The Wise Virgins (1913) is a semi-autobiographical novel about a dilemma: whether Harry, the hero, should go into the family business and marry the suitable but dull girl next door or move in artistic circles and marry one of the entrancing 'Lawrence' girls. For, as Lyndall Gordon writes: 'It is a truth widely acknowledged that Camilla Lawrence is a portrait of the author's wife – Virginia Woolf.'

This is one reason why the novel is so intriguing. But it is also a Forsterian social comedy, funny, perceptive, highly intelligent, full of clever dialogue and at times bitterly satirical; while the dramatic and emotional dénouement still retains a great deal of its power to shock.

It was on his honeymoon in 1912 that Leonard Woolf began writing his second (and final) novel. He was 31, newly returned from seven years as a colonial administrator, and asking himself much the same questions as his hero. Helen Dunmore wrote in The Sunday Times: 'It's a passionate, cuttingly truthful story of a love affair between two people struggling against the prejudices of their time and place. Woolf's writing is almost unbearably honest.'

Endpaper

The endpaper we chose is 'White', an Omega Workshop linen designed by Vanessa Bell, Virginia Woolf's sister, in 1913.

Picture Caption

Leonard Woolf and Virginia Stephen in July 1912, the month before their wedding.


Read What Readers Say

LibroFullTime

‘The Wise Virgins’ is a very interesting book which, while falling into a common Persephone Books theme of the suburban domestic and the plight of the unmarried daughter, also goes on, as so many of their books do, to look at wider societal changes and the fates of those who push against convention in whatever way, for however long. The style is interesting, with a certain amount of shifting perspective and stream of consciousness and a fair bit of meta-fictional authorial intervention as well, when he exhorts the reader to imagine the next few minutes for themselves or adds “a few more words” to flesh out a character. This makes for an attractive and engaging read.

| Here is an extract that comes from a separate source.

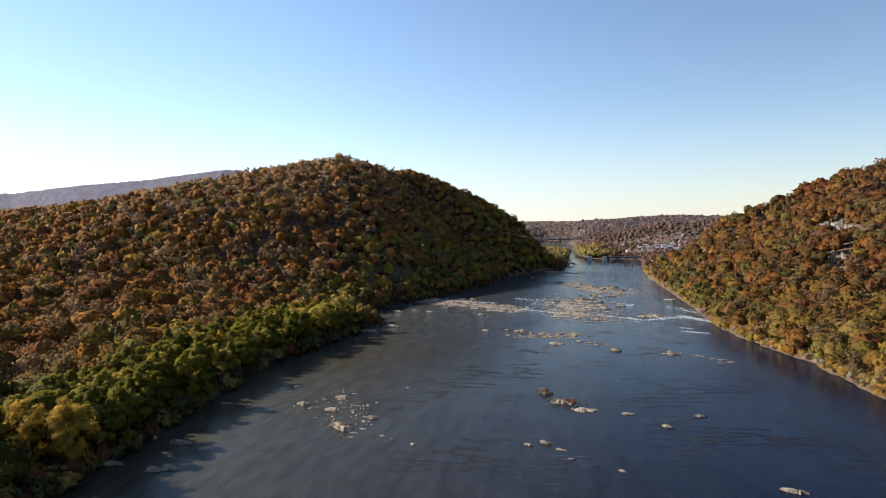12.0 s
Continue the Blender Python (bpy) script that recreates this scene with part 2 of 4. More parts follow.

A Persephone reader via email

I would like to say how very much I loved 'The Wise Virgins' which I bought as a present for a cousin, but decided to keep if for myself and give the cousin chocolates instead. It was an excellent decision. This book was just perfect, and I have to say I enjoyed it more than anything I read by the author's wife, if it is not sacrilegious to say so.